Yang ketiga, latar belakang yang jelas. jelas sekali ia menulis karena ada tugas dari guru. Hanya itu, murni hanya itu, tak perlu konsep INUS David Hume untuk mengetahui bahwa sebab dari motivasinya membuat tulisan itu adalah tugas dari guru. Maka, baguskah tulisan itu?
Tak jelas memang, bagaimana membantuk sebuah tulisan yang bagus. Kita tak pernah tahu bagaimana seorang Plato membuat tulisan-tulisannya, atau seorang Mpu Prapanca membuat kitabnya. Kita tak pernah tahu. Namun, sebuah diklat singkat dari seorang kawan yang juga senior saya, Rifki Ape, berkata jikalau menulis itu ibarat boker. Ya benar. Boker atau ee atau buang hajat atau buang air besar (bukan berarti mencret!). saya pun mulai mengerti. Tulisan akan semakin bermakna ketika si penulis (sengaja saya memakai si bukan sang karena semua manusia itu sama) merasakan apa yang ada di sekelilingnya, apa yang ia alami. Entah itu bacaan, pengalaman, sampai dengan imajinasinya. Mungkin sedikit empiris, dimana pengalaman yang berarti a post theory harus terjadi terlebih dahulu. Namun bila dikaji secara kognitif, maka imajinasi pun sebenarnya terpengaruh atau mungkin terbentuk barangkali (menganut psikoanalisanya eyang Freud) dari pengalaman. Maka dari itu, semakin banyak pengalaman si penulis rasakan maka akan semakin besar kemungkinan tulisan tersebut bermakna.

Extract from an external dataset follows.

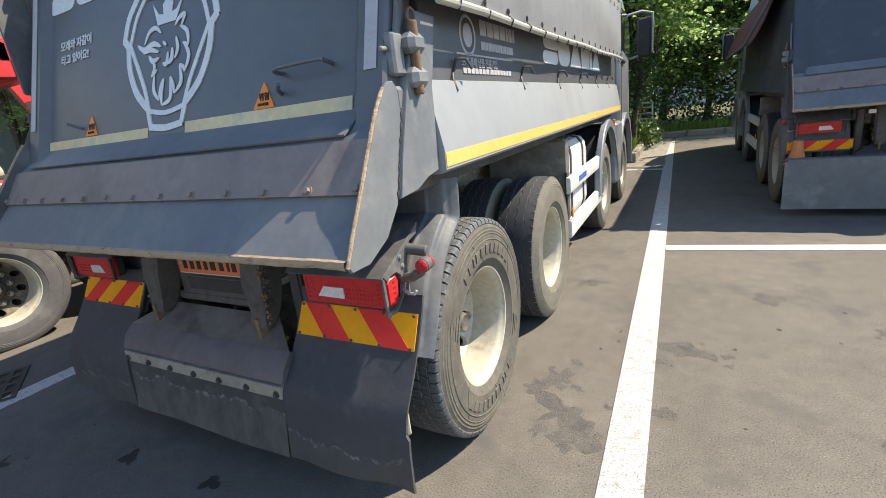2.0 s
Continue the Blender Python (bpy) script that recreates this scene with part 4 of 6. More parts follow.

Akan tetapi lagi-lagi tulisan itu bukan hanya diukur dari makna. Ada banyak sisi dalam tulisan, mulai tata bahasa sampai dengan maksud tujuan tulisan. Namun, akan banyak sekali huruf yang harus saya ketik untuk mencoba berargumen tentang itu. Bukan berarti saya membahas makna lalu saya malas membahas yang lain, bukan. Tapi menulis itu ibarat boker. Ketika makan sayur, makan feses (baca ampas hasilproses pencernaan atau sering disebut dengan t a * ) akan sedikit masih berbentuk dan ketika makan daging maka akan hancur itu bentuk feses. Nah, karena itu saya memilih untuk menahan boker saya sampai disini. Tak begitu nyaman rasanya malam-malam begini boker terlalu banyak dimana letih tubuh telah betumpuk dikepala (otak). Jadi saya hentikan boker saya dan beginilah ini tulisan. Sekali lagi, menulis itu = b o k e r.